Council responds to transit concerns

Sam Odrowski

Fort Frances Council received a letter in late January from a group of citizens requesting upgrades to the town’s transit system.

The letter raises two issues: the lack of bus services within the town; and the need for a district wide bus service that extends to Winnipeg and Thunder Bay.

“The [town’s Community Services Executive] Committee spent a considerable amount of time discussing these two issues,” noted Coun. Andrew Hallikas who is a member, at Monday night’s council meeting.

“Council and administration have been very active over the years lobbying the provincial and federal governments to step up and provide increased bus service within the Rainy River District, and between Thunder Bay and Winnipeg.”

Coun. Hallikas said as recently as January of this year, town delegates delivered a presentation at the Rural Ontario Municipal Association conference in Toronto specific to transportation issues in the town and region.

Mayor June Caul told the Times concerns surrounding local transportation were also brought forward to the transportation minister when she was still a councillor.
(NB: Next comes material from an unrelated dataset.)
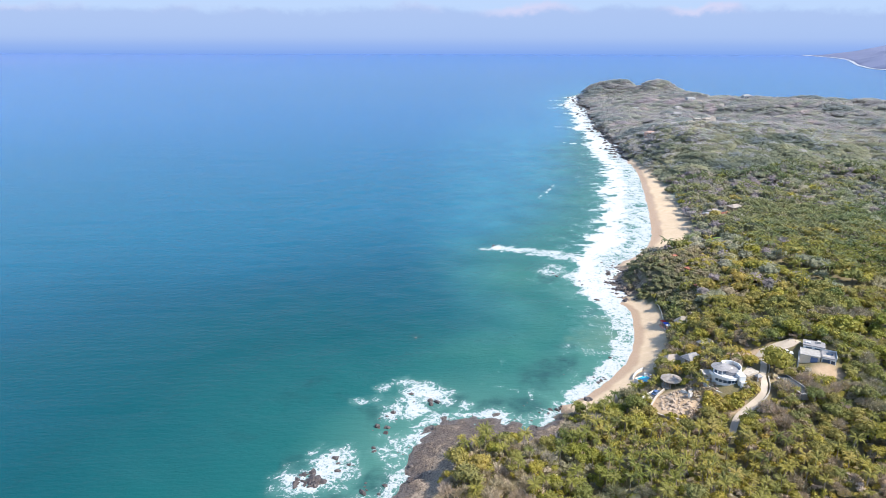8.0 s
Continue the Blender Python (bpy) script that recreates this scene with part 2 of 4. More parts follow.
    swell = n.math("ADD", n.math("MULTIPLY", n.noise(1.0, 3, 0.5, a), 0.30), n.math("MULTIPLY", n.noise(1.0, 6, 0.65, b), 0.6))
    rip = n.noise(0.8, 6, 0.7)
    h = n.math("ADD", swell, n.math("MULTIPLY", rip, 0.14))
    h = n.math("ADD", h, n.math("MULTIPLY", n.math("MULTIPLY", mask, n.math("ADD", grain, 0.5)), 0.3))
    rough = n.math("ADD", 0.14, n.math("MULTIPLY", mask, 0.75))
    m = n.done(col, rough, n.bump(h, 0.42, 1.6), spec=0.16)
    n.bsdf.inputs["IOR"].default_value = 1.33
    return m


def distance_material():
    """Haze, cloud bank and far sea at the edge of sight: a glowing backdrop."""
    n = Nodes("hazy_distance")
    sep = n.add("SeparateXYZ")
    n.link(n.add("TexCoord").outputs["Object"], sep.inputs[0])
    z = n.math("DIVIDE", sep.outputs[2], 600.0)
    c = n.ramp(z, (0.0, (0.196, 0.345, 0.748)), (0.05, (0.236, 0.382, 0.758)), (0.1, (0.268, 0.408, 0.762)), (0.15, (0.312, 0.445, 0.768)), (0.2, (0.345, 0.475, 0.775)), (0.3, (0.36, 0.49, 0.78)), (0.6, (0.38, 0.50, 0.78)), (1.0, (0.47, 0.60, 0.82)))
    puff = n.noise(0.0030, 6, 0.6, n.coord((1, 1, 1.6)))
    edge = n.math("ADD", z, n.math("MULTIPLY", n.math("SUBTRACT", puff, 0.5), 0.34))
    c = n.mix(n.step(edge, 0.455, 0.56), c, (0.45, 0.60, 0.86))
    rim = n.math("MULTIPLY", n.step(edge, 0.42, 0.50), n.step(edge, 0.50, 0.58, 1.0, 0.0))
    c = n.mix(n.math("MULTIPLY", rim, n.step(n.noise(0.0011, 3, 0.5), 0.46, 0.66, 0.0, 0.8)), c, (0.60, 0.61, 0.82))
    em = n.add("Emission")
    n.link(c, em.inputs[0])
    em.inputs[1].default_value = 0.64
    n.link(em.outputs[0], n.out.inputs[0])
    return n.m


M_GROUND, M_SEA, M_DISTANCE = ground_material(), water_material(), distance_material()


# ---- mesh helpers ----
def mesh_ob(name, verts, faces, material, attrs=None, smooth=True):
    me = bpy.data.meshes.new(name)
    v = np.asarray(verts, dtype=np.float32)
    f = np.asarray(faces, dtype=np.int32)
    me.vertices.add(len(v))
    me.vertices.foreach_set("co", v.ravel())
    k = f.shape[1]
    me.loops.add(f.size)
    me.loops.foreach_set("vertex_index", f.ravel())
    me.polygons.add(len(f))
    me.polygons.foreach_set("loop_start", np.arange(len(f), dtype=np.int32) * k)
    me.polygons.foreach_set("use_smooth", np.full(len(f), smooth))
    for key, a in (attrs or {}).items():
        me.attributes.new(key, "FLOAT", "POINT").data.foreach_set("value", np.asarray(a, dtype=np.float32))
    me.materials.append(material)
    me.update(calc_edges=True)
    me.validate()
    return new(name, me)


def part(name, bm, material, parent, label="", smooth=False):
    me = bpy.data.meshes.new(name)
    bm.to_mesh(me)
    bm.free()
    for p in me.polygons:
        p.use_smooth = smooth
    me.materials.append(material)
    ob = new(name, me)
    ob.parent = parent
    return tagged(ob, label)


# ---- the shore ----
# Each stretch: x, y, width of the surf, width of the sand.
POINT_ROCKS = [(-500, -800, 8, 0), (-190, 20, 8, 0), (-80, 138, 12, 0), (-51, 166, 13, 0), (-43, 178, 12, 0), (-34, 189, 9, 0), (-22, 200, 4, 0),
               (-13, 208, 3, 0), (-14, 217, 2.5, 0), (-10, 227, 2.5, 0), (-8, 239, 2.5, 0), (-5, 251, 3, 0), (1, 260, 3, 0), (9, 264, 1.6, 0), (21, 265.5, 1.3, 0), (31, 262, 1.3, 0)]
COVE = [(41, 260.5, 1.8, 0), (49, 266, 5, 3), (60, 276, 6, 10), (69, 285, 7, 12), (79, 298, 8, 13.5), (89, 315, 9, 14), (96, 337, 10, 14), (101, 357, 13, 11)]
MID_ROCKS = [(100.5, 375, 19, 3), (99.5, 392, 21, 0), (102.5, 408, 23, 0), (111, 424, 28, 2)]
LONG_BEACH = [(126, 440, 36, 12), (139, 465, 38, 28), (152, 499, 37, 30), (168, 552, 35, 27), (186, 616, 36, 21), (206, 697, 36, 17), (217, 752, 34, 8)]
HEADLAND = [(221, 818, 30, 0), (232, 903, 26, 0), (249, 1055, 30, 0), (276, 1200, 26, 0), (288, 1290, 30, 0), (294, 1380, 30, 0), (312, 1470, 26, 0), (345, 1580, 22, 0), (420, 1640, 18, 0), (520, 1560, 12, 0)]
BAY_SIDE = [(620, 1400, 10, 6), (780, 1290, 10, 8), (1050, 1230, 10, 8), (1600, 1220, 10, 8), (6500, 1300, 10, 8), (6500, -4000, 10, 0), (-500, -4000, 8, 0)]


def smooth_line(rows, per=6):
    p = np.array(rows, dtype=float)
    q = np.vstack([2 * p[0] - p[1], p, 2 * p[-1] - p[-2]])
    out = []
    for i in range(1, len(q) - 2):
        for t in np.arange(per) / per:
            a, b, c, d = q[i - 1], q[i], q[i + 1], q[i + 2]
            out.append(0.5 * (2 * b + (c - a) * t + (2 * a - 5 * b + 4 * c - d) * t * t + (3 * b - a - 3 * c + d) * t ** 3))
    out.append(p[-1])
    return np.array(out)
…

And while Ontario Northland Bus Service has announced it’s expanding and will begin making stops in Thunder Bay this spring, it won’t quite reach the town.

“Hopefully with continued lobbying, this service can be expanded to include Fort Frances and the district,” Coun. Hallikas remarked.

New Gold’s Vice President and general manager of the Rainy River mine, Eric Vinet said if there was a Greyhound style bus that could transport people from Winnipeg or Thunder Bay to Fort Frances, the company would use it.

“It’s just that we’re kind of stretching–we’re in the middle of two poles: Thunder Bay and Winnipeg, with not much in between to service the people,” he noted.

In regards to the letter pertaining to local transit that was signed by nearly 50 people and recommends using the same type of bus used by Arrowhead Transit in International Falls, Mn., Coun. Hallikas noted the town already has something similar in place.

“Presently within the Town of Fort Frances the Dial-a-Ride service is available to all residents of the town and operates under the same parameters as the Arrowhead Bus Service that was referenced in the letter,” he explained.

“Dial-a-Ride is modelled after that transit system and runs from one end of the town to the other every hour.”

For Dial-a-Ride, users are asked to call 15 minutes in advance and fees range from $2.50 for adults to $1.25 for children, and no charge for those under the age of four.

“Our Dial-a-Ride service is well used and presently is the most economical way that we can provide public transportation at this time,” Coun. Hallikas said.

He also noted that Handi-Van is a transit service in the town for people with mobility issues or require wheel chairs.

However, it seems unlikely that any additional forms of transportation will take shape in Fort Frances anytime soon, according to Coun. Hallikas.

“Expanding the local bus system is not really an option right now, particularly with the town facing a loss of assessment due to the closing of the mill, a shortfall in our operating budget, and the possibility of increased taxes due to this,” he explained.

“Council administration will continue to lobby the provincial and federal governments for a regional bus service for our district.”